Grundsätzlich gibt es zwei Formen von Vernachlässigung.

Einmal tritt eine Kindesmisshandlung in Form einer Vernachlässigung auf, wenn Be­zugspersonen grundlegenden emotionalen, erzieherischen, physischen und medizini­schen Bedürfnisse von Kindern und Jugendlichen nicht angemessen nachkommen (ebd., S. 17).

Ein weiteres Mal liegt eine Vernachlässigung vor, wenn Bezugspersonen Kindern oder Jugendlichen ungeachtet ihres Entwicklungsstandes und ihrer emotionalen

Bedürfnisse unzureichenden Sicherheit und Schutz innerhalb und außerhalb ihres Wohnraumes gewähren (ebd., S. 18).

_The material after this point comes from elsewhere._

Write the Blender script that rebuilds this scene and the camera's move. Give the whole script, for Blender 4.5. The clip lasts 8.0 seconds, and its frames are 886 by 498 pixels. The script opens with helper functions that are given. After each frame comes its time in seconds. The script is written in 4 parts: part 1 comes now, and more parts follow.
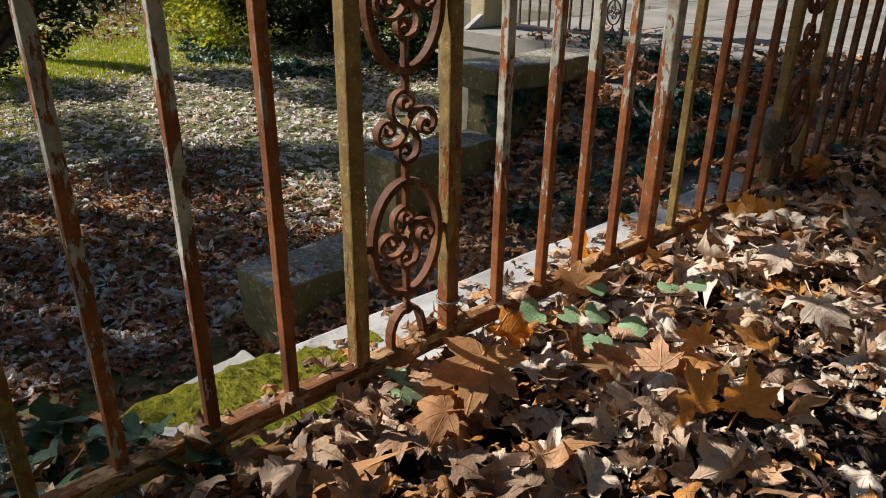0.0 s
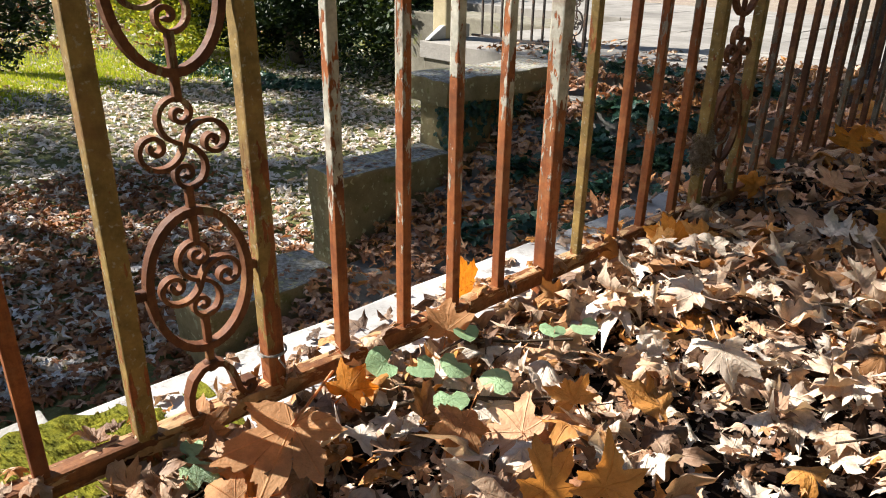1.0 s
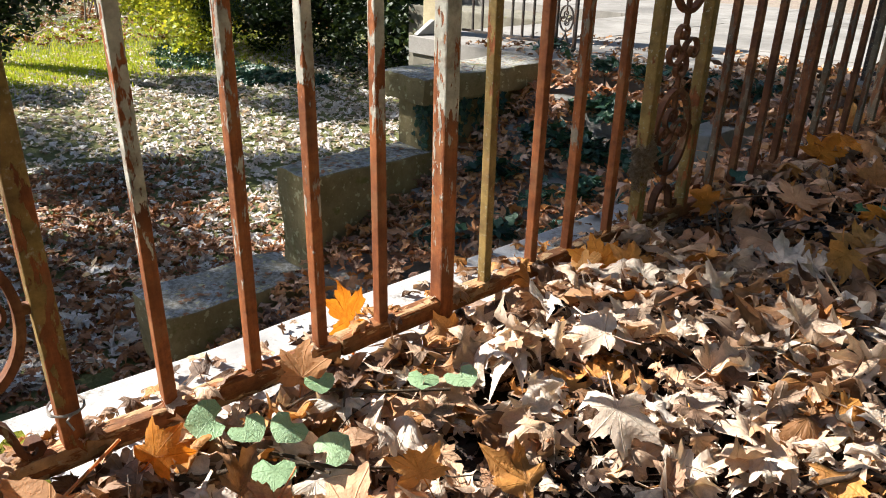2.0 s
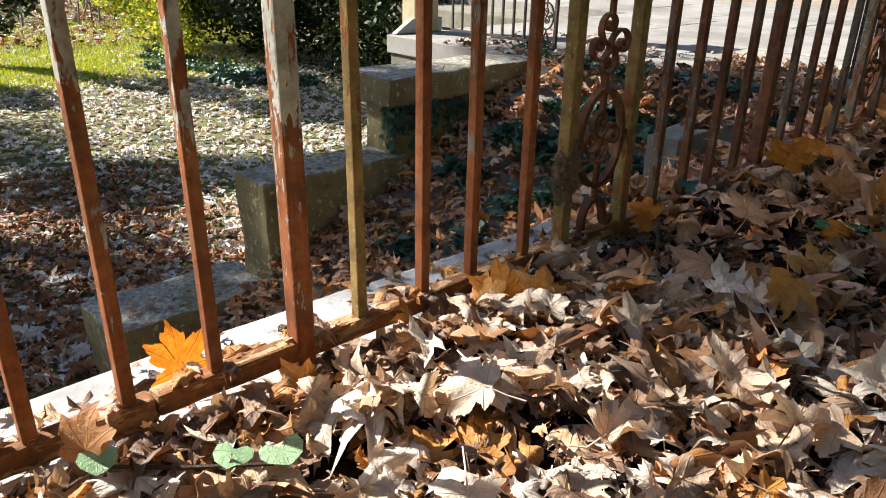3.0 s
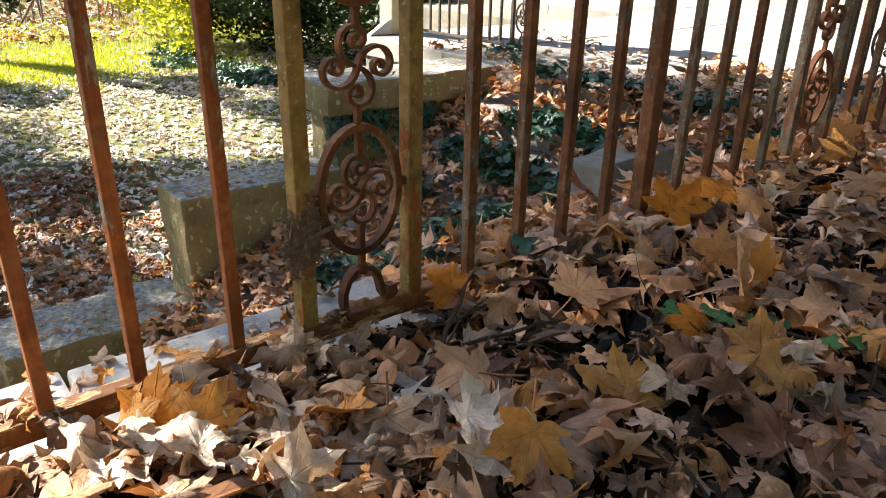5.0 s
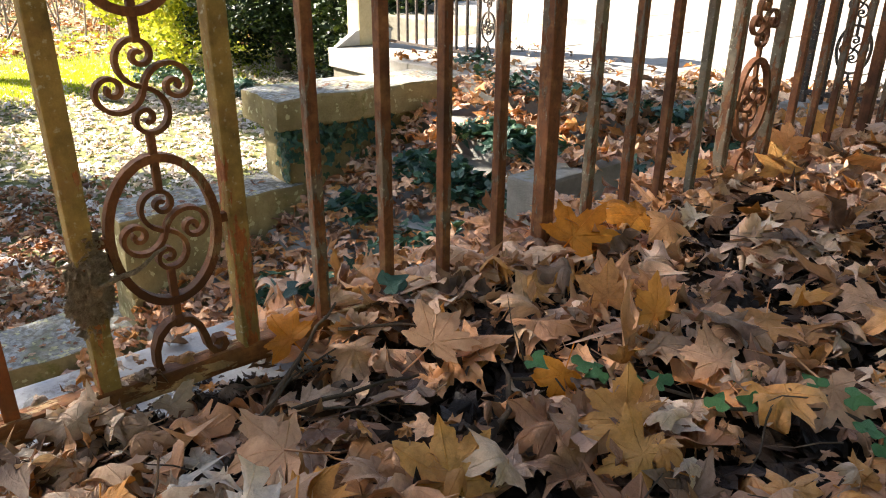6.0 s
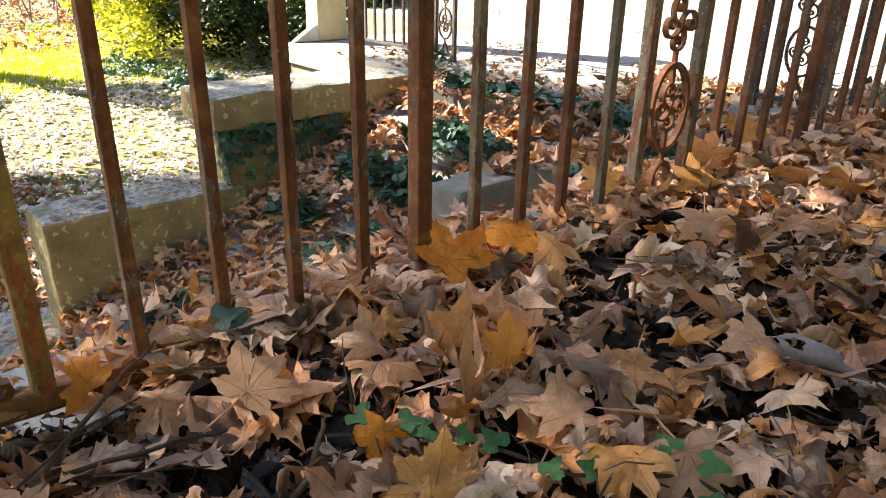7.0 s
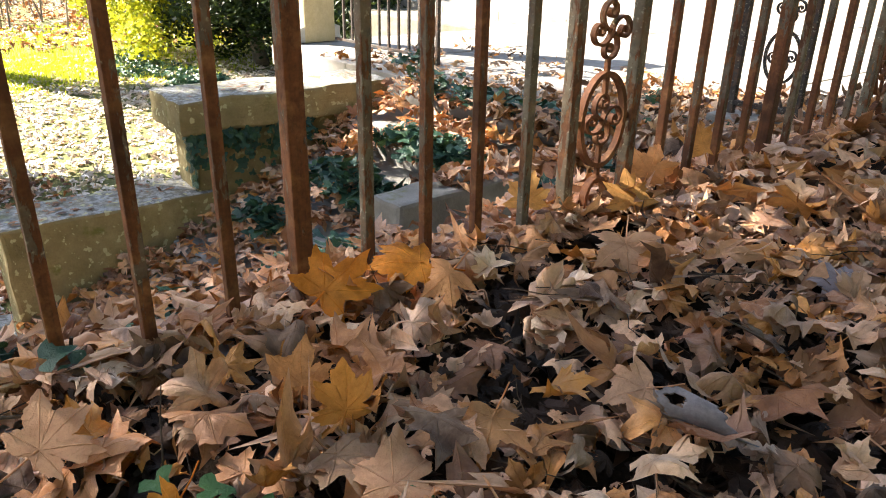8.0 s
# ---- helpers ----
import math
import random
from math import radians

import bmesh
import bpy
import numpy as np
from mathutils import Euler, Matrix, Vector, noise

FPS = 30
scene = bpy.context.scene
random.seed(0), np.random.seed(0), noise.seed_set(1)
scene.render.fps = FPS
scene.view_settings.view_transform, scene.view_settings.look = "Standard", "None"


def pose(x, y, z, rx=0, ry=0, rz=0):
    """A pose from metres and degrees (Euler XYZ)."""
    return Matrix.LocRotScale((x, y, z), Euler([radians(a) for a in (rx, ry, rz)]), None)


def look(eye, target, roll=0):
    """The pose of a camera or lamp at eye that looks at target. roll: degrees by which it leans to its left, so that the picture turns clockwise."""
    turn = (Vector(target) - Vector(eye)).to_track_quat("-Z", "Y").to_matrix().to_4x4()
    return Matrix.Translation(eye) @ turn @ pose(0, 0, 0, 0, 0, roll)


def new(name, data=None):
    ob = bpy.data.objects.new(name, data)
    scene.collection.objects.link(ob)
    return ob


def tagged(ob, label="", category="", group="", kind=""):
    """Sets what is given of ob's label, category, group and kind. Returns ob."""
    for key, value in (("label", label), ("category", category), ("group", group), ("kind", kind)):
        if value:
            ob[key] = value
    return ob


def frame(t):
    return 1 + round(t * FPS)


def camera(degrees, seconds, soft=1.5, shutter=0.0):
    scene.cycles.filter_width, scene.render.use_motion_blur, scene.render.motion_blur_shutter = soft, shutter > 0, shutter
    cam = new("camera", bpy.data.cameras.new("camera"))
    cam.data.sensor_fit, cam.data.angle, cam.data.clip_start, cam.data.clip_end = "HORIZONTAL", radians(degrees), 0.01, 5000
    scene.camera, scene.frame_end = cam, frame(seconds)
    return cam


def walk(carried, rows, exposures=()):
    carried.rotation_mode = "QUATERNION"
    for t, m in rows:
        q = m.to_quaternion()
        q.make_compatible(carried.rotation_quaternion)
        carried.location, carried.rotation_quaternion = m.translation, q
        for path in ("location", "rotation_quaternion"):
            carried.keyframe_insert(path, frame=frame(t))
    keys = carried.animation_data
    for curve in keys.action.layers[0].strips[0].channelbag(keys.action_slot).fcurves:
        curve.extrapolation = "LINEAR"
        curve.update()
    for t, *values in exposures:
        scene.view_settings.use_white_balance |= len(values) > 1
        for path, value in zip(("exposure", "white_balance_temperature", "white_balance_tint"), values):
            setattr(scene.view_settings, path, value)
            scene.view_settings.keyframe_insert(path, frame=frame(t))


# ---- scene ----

Neben Unterlassungen und gefährdenden Handlungen können Kinder und Jugendliche auch dadurch in ihrem Wohl gefährdet werden, wenn sie Gewalt auf indirekte Art und Weise erleben. So werden sie in ihrer Entwicklung eingeschränkt, wenn sie Gewalt zwischen ihnen nahestehenden Bezugspersonen erleben (Vgl. Kindler 2002, S. 50). Zwar weist Kindler hier vor allem auf die körperliche Gewalt zwischen den Eltern hin, allerdings kann die Thematik des Miterlebens von Gewalt auch in Einrichtungen der Kinder- und Jugendhilfe relevant werden, bspw. dann, wenn Kinder oder Jugendliche Gewalt während einer stationären Unterbringung erleben. Denkbar sind hier Konstel­lationen, bei der Gewalt von Betreuenden gegenüber anderen Kindern ausgeübt wird oder Kinder untereinander Gewalt ausüben. Diese Art von Gefährdung ist der Ver­nachlässigung zuzuordnen, weil nicht dem emotionalen Bedürfnis nachgekommen wird, in einem gewaltarmen Umfeld aufzuwachsen (Vgl. Leeb et al. 2008, S. 17) Oftmals findet nicht nur das Erleben von Gewalt in Paarbeziehungen oder unter Be­zugspersonen statt, sondern erfolgt in einer Kombination mit Übergriffen auf die Kin­der oder Jugendlichen Vgl. Hamby et al. 2010, S. 737 ff.).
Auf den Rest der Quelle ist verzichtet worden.